Start

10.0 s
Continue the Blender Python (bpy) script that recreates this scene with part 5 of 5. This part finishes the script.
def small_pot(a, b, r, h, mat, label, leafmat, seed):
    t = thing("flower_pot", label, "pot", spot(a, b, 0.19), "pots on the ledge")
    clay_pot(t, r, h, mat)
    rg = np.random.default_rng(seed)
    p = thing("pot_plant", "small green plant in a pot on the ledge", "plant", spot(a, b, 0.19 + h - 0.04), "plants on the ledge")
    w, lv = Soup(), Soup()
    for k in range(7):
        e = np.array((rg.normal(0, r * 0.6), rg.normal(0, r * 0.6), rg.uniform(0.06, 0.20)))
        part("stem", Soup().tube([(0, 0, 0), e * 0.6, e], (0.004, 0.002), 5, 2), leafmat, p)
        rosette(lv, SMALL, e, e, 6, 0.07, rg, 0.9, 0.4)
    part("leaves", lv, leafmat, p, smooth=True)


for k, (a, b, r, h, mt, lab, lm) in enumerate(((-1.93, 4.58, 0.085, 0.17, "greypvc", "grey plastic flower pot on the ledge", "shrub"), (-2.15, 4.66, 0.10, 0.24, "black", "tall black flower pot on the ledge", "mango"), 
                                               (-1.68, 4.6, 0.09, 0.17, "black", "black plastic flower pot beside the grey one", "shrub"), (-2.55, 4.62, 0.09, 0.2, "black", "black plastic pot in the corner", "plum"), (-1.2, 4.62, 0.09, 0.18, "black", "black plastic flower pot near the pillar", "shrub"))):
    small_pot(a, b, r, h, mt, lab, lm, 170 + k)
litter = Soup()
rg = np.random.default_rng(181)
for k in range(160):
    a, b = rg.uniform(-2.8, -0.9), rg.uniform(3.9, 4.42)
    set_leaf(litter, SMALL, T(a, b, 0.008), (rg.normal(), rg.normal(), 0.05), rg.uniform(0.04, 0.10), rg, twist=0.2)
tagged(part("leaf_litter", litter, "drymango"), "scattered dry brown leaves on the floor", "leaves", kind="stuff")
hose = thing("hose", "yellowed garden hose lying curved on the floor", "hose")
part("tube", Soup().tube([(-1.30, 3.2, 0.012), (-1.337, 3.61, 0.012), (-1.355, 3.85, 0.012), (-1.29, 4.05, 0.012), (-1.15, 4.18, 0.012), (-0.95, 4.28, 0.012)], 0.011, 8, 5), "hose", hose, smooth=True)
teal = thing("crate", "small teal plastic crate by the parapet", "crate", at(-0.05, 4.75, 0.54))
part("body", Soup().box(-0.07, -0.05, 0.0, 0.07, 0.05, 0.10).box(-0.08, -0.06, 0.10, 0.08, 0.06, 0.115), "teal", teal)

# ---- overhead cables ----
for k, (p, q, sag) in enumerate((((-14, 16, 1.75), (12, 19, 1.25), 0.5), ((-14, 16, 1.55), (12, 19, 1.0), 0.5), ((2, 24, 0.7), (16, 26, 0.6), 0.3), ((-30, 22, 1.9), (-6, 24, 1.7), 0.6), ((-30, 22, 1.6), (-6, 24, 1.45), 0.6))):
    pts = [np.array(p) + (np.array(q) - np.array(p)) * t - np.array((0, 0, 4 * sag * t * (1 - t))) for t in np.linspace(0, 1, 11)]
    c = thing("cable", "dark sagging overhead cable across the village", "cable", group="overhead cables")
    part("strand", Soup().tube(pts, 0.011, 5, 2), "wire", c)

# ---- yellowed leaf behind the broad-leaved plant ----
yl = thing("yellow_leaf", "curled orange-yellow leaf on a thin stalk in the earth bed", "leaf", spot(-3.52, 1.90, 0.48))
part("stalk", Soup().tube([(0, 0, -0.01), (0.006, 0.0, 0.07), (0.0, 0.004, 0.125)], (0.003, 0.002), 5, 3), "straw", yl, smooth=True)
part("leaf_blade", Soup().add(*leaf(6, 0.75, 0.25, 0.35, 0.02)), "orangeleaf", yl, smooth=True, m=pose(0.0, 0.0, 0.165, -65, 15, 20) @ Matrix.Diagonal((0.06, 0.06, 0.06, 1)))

End

Directions for this task: Return only the lines from the beginning of the material up to and including the line with "leafmat, p, smooth=True)", exactly as written.

Finished task:
10.0 s
Continue the Blender Python (bpy) script that recreates this scene with part 5 of 5. This part finishes the script.
def small_pot(a, b, r, h, mat, label, leafmat, seed):
    t = thing("flower_pot", label, "pot", spot(a, b, 0.19), "pots on the ledge")
    clay_pot(t, r, h, mat)
    rg = np.random.default_rng(seed)
    p = thing("pot_plant", "small green plant in a pot on the ledge", "plant", spot(a, b, 0.19 + h - 0.04), "plants on the ledge")
    w, lv = Soup(), Soup()
    for k in range(7):
        e = np.array((rg.normal(0, r * 0.6), rg.normal(0, r * 0.6), rg.uniform(0.06, 0.20)))
        part("stem", Soup().tube([(0, 0, 0), e * 0.6, e], (0.004, 0.002), 5, 2), leafmat, p)
        rosette(lv, SMALL, e, e, 6, 0.07, rg, 0.9, 0.4)
    part("leaves", lv, leafmat, p, smooth=True)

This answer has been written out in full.